Pasteles de barro
Reseña de la novela de Carlos Martí Mezquita publicada por Autores Premiados
A causa del título, estaba convencido de que Pasteles de barro nos iba a llevar, de alguna manera, a algún infierno mitológico mesopotámico. No obstante, si bien el lado infernal sí que está presente, la novela de Carlos Martí Mezquita, ganadora del II Premio de novela de terror Ciudad de Utrera, bebe de fuentes mucho más contemporáneas.
El planteamiento es simple: una familia se despierta encerrada en una sala con otras personas que, a todas vistas, están sufriendo el mismo cautiverio desde hace tiempo. El escenario es minimalista. No hay apenas nada en él, un recurso utilizado para aumentar la sensación de encierro y aridez de los protagonistas. Un recurso, en definitiva, para transmitirnos la claustrofobia que estos han de sentir.
Hablar de esta novela corta sin entrar en algunos detalles es casi imposible, por lo que a continuación es posible que revele más información de la que sería deseable. Al mismo tiempo, no tengo la impresión de que el autor haya jugado en ningún momento al despiste o a la sorpresa propiamente dicha. El mismo argumento nos lleva hacia un final inevitable en el que, lo sabemos, la salida no es más que un espejismo. Ha de serlo, pues son las propias reglas de la historia.
Pasteles de barro es, así, una novela que se apoya en su propia forma, lo cual, a mi entender, funciona mejor como concepto que como narración propiamente dicha. El escenario, como ya hemos dicho, es crudo, porque lo importante no es la prisión en sí, sino el arquetipo de la prisión. Del mismo modo, la familia protagonista es anodina, porque han de ser identificables con cualquier familia. Esto hace que no tengan demasiado interés por sí mismos y queden desdibujados, paradójicamente, frente a algunos secundarios (de los cuales tampoco se indica demasiado). Las emociones que suscitan no están personalizadas porque así pueden identificarse con más facilidad: la pérdida de un hijo, el miedo a la separación, la incomunicación, etc. Del mismo modo, los intentos de fuga se saben condenados de antemano, lo que acentúa la sensación de desesperanza frente a la emoción de la aventura. Esta tónica general, salpicada con algunos elementos pop (encarnados con mayor claridad en el hombre de la bata), desemboca, sin remedio, en una metáfora en exceso directa.

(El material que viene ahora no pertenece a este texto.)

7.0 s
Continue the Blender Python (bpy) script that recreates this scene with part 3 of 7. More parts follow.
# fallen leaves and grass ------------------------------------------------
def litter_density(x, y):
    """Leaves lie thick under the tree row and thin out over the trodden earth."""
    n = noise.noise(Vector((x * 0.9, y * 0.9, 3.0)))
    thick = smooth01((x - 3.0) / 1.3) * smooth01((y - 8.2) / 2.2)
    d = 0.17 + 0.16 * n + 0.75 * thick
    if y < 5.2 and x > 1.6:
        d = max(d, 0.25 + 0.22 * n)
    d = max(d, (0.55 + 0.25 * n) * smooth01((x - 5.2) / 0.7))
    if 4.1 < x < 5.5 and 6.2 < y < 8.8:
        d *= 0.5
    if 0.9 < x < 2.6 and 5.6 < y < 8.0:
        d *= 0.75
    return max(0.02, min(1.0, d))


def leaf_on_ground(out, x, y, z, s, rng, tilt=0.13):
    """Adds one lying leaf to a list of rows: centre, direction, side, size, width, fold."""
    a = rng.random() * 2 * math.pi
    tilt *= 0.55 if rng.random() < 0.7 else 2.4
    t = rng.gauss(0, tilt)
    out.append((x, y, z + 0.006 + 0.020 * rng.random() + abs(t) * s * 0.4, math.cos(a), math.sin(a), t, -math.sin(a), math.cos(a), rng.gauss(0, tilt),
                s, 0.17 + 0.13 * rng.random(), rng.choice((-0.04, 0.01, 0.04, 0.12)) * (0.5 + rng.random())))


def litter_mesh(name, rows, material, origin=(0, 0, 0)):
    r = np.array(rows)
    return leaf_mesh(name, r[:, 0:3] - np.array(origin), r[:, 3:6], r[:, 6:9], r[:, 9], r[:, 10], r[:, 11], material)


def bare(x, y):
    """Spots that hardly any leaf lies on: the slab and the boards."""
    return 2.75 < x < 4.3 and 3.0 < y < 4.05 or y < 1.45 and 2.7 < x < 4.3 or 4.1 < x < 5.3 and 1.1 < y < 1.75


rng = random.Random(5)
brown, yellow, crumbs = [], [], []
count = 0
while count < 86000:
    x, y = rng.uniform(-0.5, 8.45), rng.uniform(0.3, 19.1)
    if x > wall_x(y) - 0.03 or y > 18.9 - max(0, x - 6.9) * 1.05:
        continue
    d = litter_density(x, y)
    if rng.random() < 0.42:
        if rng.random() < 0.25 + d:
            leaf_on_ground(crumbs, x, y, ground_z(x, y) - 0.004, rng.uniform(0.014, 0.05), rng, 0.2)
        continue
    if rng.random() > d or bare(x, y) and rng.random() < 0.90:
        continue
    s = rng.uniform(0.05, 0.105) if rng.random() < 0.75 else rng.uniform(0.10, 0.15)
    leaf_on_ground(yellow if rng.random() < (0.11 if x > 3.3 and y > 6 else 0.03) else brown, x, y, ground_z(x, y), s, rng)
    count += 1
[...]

No es que la novela no funcione. De hecho, funciona a la perfección incluso al optar por unos diálogos explicativos que tienen ecos teatrales. Sencillamente, el concepto eclipsa la narración y el gris de la prisión cubre la lectura. El encierro sensorial, el aislamiento, contaminan el placer narrativo, porque se da más importancia a la idea que a la historia que la acerca al lector.
Es por ello que, a mi parecer, Pasteles de barro es una novela más interesante que, paradójicamente, emotiva. A pesar de encerrar reflexiones muy necesarias y apelar a dramas genuinamente humanos para generar terror, por el escenario aséptico y su estilo distante consigue llegar más a la psique que al corazón. Una obra, en cualquier caso, meritoria por su coherencia.